As the name suggests, this is the ID of the dataset we're requesting data from. There are a total of 11 datasets to request data from, each with their own available datatypes and things to request. You can see them below:

Name ID
Daily Summaries GHCND
Global Summary of the Month GSOM
Global Summary of the Year GSOY
Weather Radar (Level II) NEXRAD2
Weather Radar (Level III) NEXRAD3
Normals Annual/Seasonal NORMAL_ANN
Normals Daily NORMAL_DLY
Normals Hourly NORMAL_HLY
Normals Monthly NORMAL_MLY
Precipitation 15 Minute PRECIP_15
Precipitation Hourly PRECIP_HLY

For this project, we'll be focusing on "Weather Radar (Level II)", which contains three-dimensional reflectivity (precipitation) and radial speed (wind speed) information. Further explanation of how to read and interpret this data can be found on the corresponding wiki

To get this list of datasets, you can run the code below:

## All available datasets
import requests

headers = {
    "token": "MY_TOKEN"
}

url = "https://www.ncei.noaa.gov/cdo-web/api/v2/datasets"
response = requests.get(url, headers=headers)

all_datasets = response.json()
print(all_datasets)

stations

This parameter expects a string with a list of all the weather stations we want information from. At the time of writing this, there is a total of 149411 weather stations we can get data from, each with their own sensors and available data. You can get a list of the first 25 with a code just like the one above.

## Some available stations
import requests

headers = {
    "token": "MY_TOKEN"
}

url = "https://www.ncei.noaa.gov/cdo-web/api/v2/stations"
response = requests.get(url, headers=headers)

all_stations = response.json()
print(all_stations)

By default, this request is limited to 25 responses, we can (and will) extend it later with while loops. Notice that on the response, each station comes with latitude and longitude information! As well as minimum and maximum dates for which data is available. That'll be crucial of when we're deciding which stations we'll care about.

startdate and enddate

Pretty self explanatory, the starting and ending date we're interested in getting data from, in YYYY-MM-DD format

dataTypes

Now this is the other crucial part of the process, this tells us what kind of data we want to get from that station, in those dates, from that dataset.
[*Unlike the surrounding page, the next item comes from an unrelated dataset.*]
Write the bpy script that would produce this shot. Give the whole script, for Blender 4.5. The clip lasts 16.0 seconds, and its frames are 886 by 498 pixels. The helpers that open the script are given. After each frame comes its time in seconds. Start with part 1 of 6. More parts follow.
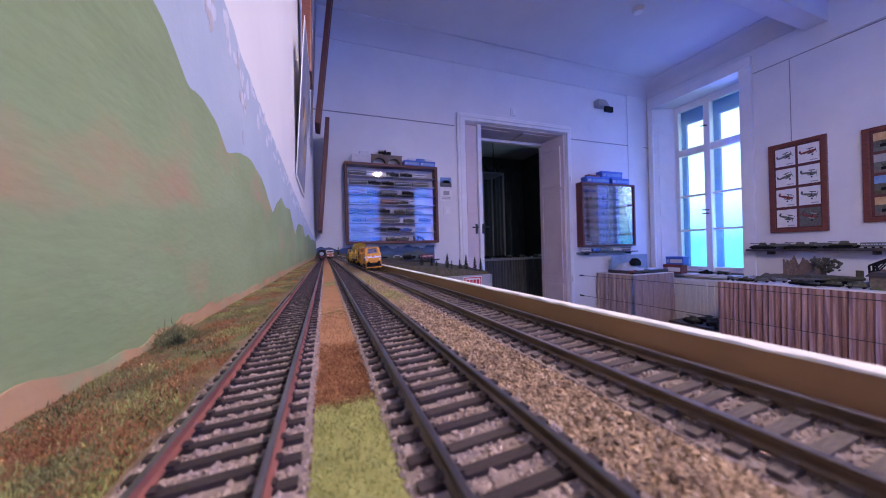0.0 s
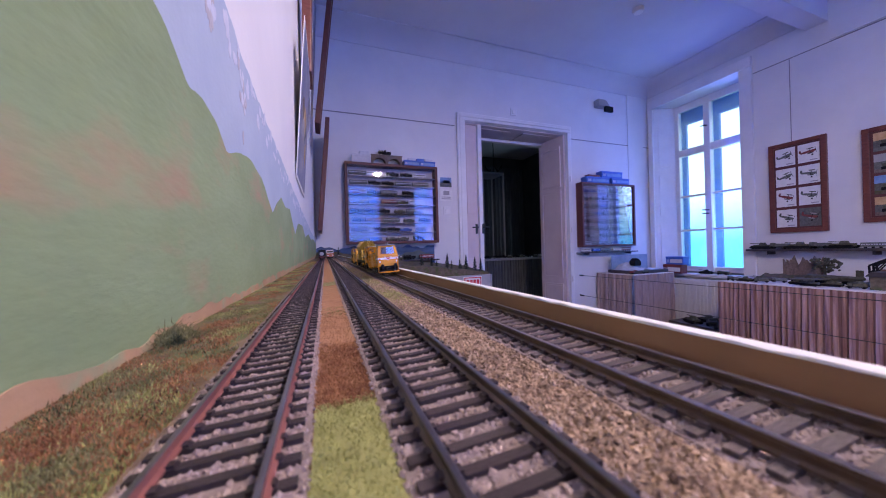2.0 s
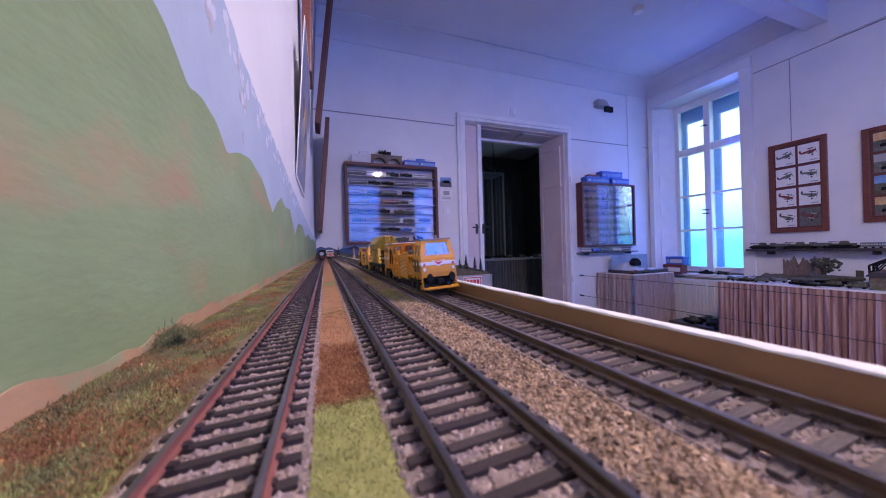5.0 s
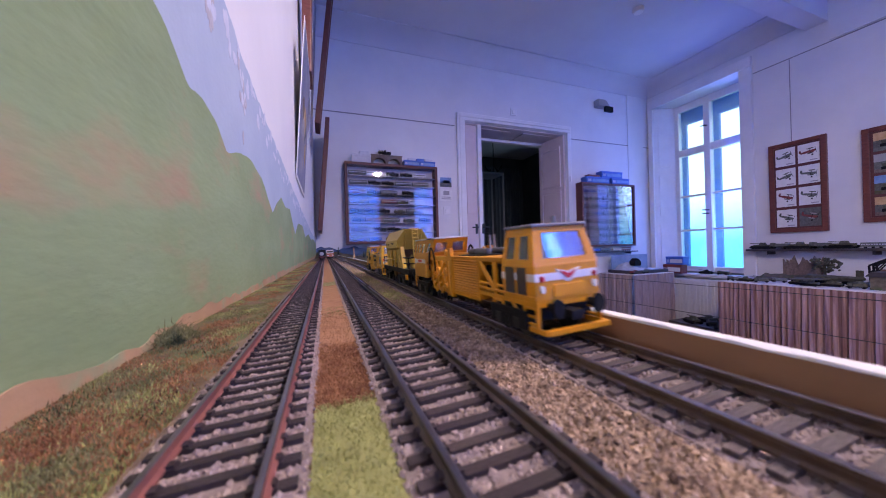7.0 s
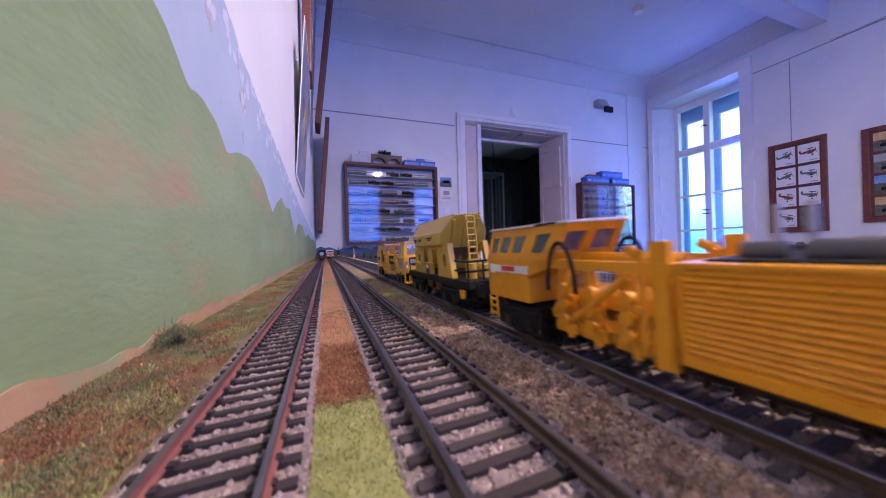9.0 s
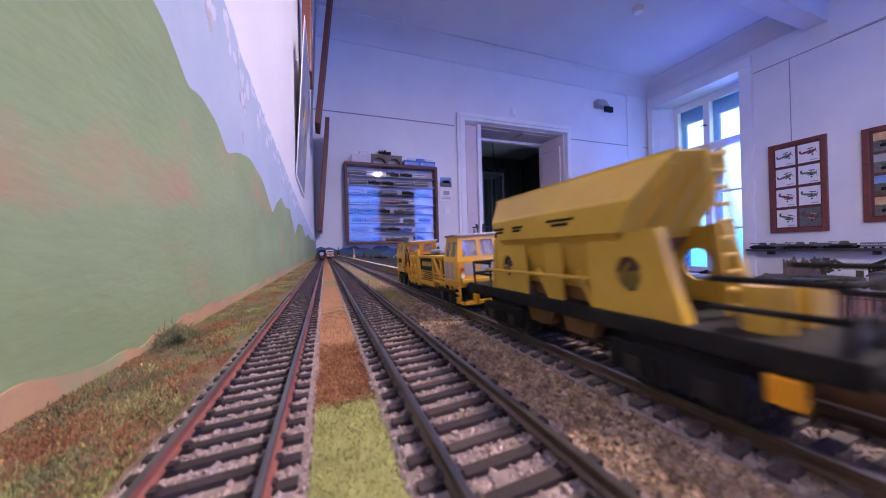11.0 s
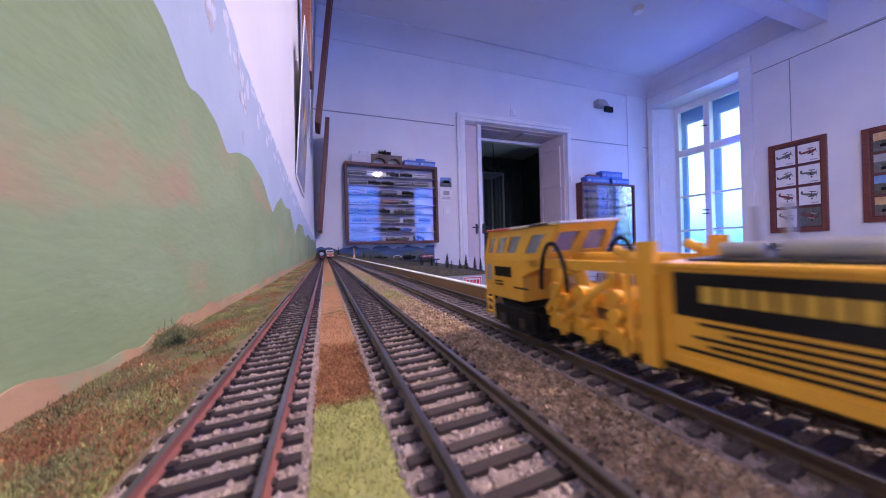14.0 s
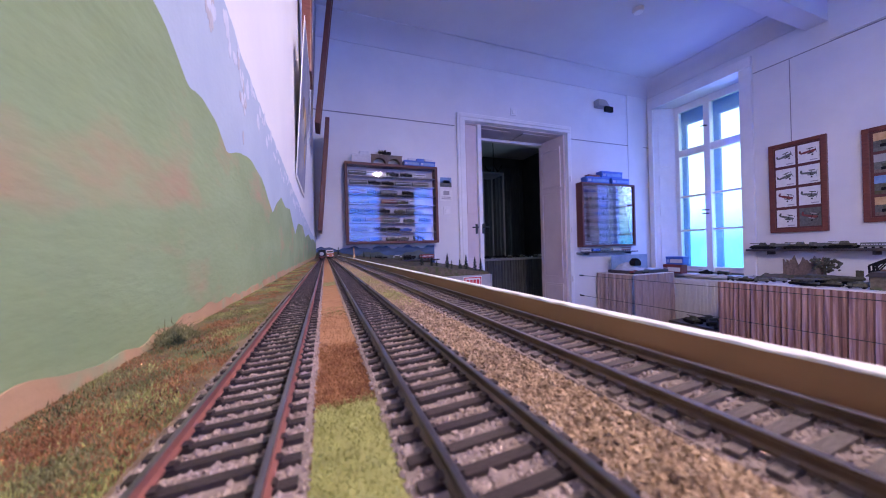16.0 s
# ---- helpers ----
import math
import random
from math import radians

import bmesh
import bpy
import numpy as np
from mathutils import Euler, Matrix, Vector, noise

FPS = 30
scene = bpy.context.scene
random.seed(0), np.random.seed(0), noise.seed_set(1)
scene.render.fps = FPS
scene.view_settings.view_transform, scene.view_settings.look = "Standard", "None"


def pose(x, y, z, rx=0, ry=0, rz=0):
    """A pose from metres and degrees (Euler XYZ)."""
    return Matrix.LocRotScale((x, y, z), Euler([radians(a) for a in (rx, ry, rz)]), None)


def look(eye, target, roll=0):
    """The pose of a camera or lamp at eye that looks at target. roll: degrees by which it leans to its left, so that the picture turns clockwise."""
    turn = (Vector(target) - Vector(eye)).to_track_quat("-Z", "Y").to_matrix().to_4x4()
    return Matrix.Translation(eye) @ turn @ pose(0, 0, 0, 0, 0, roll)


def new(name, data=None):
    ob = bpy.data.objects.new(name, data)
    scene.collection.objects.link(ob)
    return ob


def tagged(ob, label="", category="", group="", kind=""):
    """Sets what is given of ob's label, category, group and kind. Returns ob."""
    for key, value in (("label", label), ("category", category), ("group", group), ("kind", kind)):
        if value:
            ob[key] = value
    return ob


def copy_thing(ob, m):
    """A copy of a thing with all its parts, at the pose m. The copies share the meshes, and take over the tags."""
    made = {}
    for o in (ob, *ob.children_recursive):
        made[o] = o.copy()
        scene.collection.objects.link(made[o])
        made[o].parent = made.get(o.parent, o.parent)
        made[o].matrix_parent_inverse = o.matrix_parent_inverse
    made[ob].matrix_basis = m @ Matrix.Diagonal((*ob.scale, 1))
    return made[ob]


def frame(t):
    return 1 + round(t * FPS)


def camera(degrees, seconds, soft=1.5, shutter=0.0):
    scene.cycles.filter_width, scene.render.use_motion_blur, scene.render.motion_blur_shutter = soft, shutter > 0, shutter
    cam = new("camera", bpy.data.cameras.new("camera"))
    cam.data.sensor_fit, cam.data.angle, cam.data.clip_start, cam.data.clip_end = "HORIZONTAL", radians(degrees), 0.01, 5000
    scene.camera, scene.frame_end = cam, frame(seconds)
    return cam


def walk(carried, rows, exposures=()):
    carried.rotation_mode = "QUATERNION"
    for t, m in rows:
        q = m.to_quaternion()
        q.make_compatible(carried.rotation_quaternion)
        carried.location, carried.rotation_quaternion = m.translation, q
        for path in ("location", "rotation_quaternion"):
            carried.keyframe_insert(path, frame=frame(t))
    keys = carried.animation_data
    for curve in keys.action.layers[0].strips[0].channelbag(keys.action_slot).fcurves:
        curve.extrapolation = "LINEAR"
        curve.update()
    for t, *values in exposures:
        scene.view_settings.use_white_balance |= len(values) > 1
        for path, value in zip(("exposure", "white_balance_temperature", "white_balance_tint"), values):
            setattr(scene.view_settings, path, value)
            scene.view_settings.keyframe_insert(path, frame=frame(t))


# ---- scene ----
cam = camera(108.46, 16.0, soft=1.05, shutter=0.9)
EYE = Vector((0.0, 0.0, 1.0))
cam.data.dof.use_dof, cam.data.dof.focus_distance, cam.data.dof.aperture_fstop = True, 1.3, 25.0
VIEW = look(EYE, EYE + Vector((0.346791, 0.937941, 0.00138)), -1.52)
walk(cam, [(0.0, VIEW), (16.0, VIEW)], exposures=[(0.0, 0.08), (6.5, 0.08), (8.5, 0.18), (11.5, 0.32), (16.0, 0.34)])

# ---- world and light ----
world = bpy.data.worlds.new("sky")
scene.world = world
world.use_nodes = True
wn = world.node_tree.nodes
sky = wn.new("ShaderNodeTexSky")
sky.sky_type = "NISHITA"
sky.sun_disc = False
sky.sun_elevation = radians(35)
sky.sun_rotation = radians(200)
wn["Background"].inputs["Strength"].default_value = 0.08
world.node_tree.links.new(sky.outputs["Color"], wn["Background"].inputs["Color"])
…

The possible values for dataTypes can be listed with the code below (at least the first 25).

## All available datasets
import requests

headers = {
    "token": "MY_TOKEN"
}

url = "https://www.ncei.noaa.gov/cdo-web/api/v2/datatypes"
response = requests.get(url, headers=headers)

all_datatypes = response.json()
all_datatypes

As of the writing of this, there are 1566 different datatypes we can get, but as you can see from the response, most of them are pretty useless or redundant. NOTICE: Not all stations and not all datasets and dates will have all datatypes available.

format

The format we want to get our data back. json is the best for our purposes, since we can directly interpret them as python dictionaries, but we could also choose csv, or pdf.

includeAttributes

Weather or not to include attributes to the data, explained below on results.

includeStationName

Weather or not to include the name of the station this data was drawn from

includeStationLocation

Weather or not to include the location of the station the data was drawn from

units

What units the data is returned in. Can be metric or standard

Response parameters

metadata

This is just a header from the requests package with some information about the request, nothing important

results

This is an array containing all the results from our query, each result is a dictionary containing:

  • date: The date relating to the available data
  • datatype: The type of data in the dictionary (since we can specify many)
  • station: The ID of the station it was gathered from.
  • attributes: Some flags pertaining to the data, may convey warning signals or data quality flags
  • value: the actual value of the data requested. In the case of our example, the first result is:
{'date': '2023-01-01T00:00:00', 'datatype': 'PRCP', 'station': 'GHCND:AE000041196', 'attributes': 'D,,S,', 'value': 0.0}

That is, the precipitation measure by the station "GHCND:AE000041196" on Jan 1st, 2023, is 0.0 and has the flags D,#,S. Further information about the flags can be found here

Accessing more data than the default limit

As mentioned before, the api auto-imposes a limit of 25 responses, to access the rest, one can use a while loop, as shown on the example below, gather all possible [datatypes](#Request Parameters)

import requests

headers = {
    "token": "MY_TOKEN"
}

url = "https://www.ncei.noaa.gov/cdo-web/api/v2/datatypes"
offset = 1
chunk_size = 100 # Maximum number of responses expected in each loop. Keep it manageble
all_datatypes = []

while True:
    response = requests.get(f"{url}?limit={chunk_size}&offset={offset}", headers=headers)
    data = response.json()
    
    # Append results to the list
    all_datatypes.extend(data['results'])
    
    # Check if there's more data to fetch
    if len(data['results']) < chunk_size:
        break
    
    # Update the offset
    offset += chunk_size

all_datatypes

This code will gather the next 100 available datatypes until there's no more to be requested.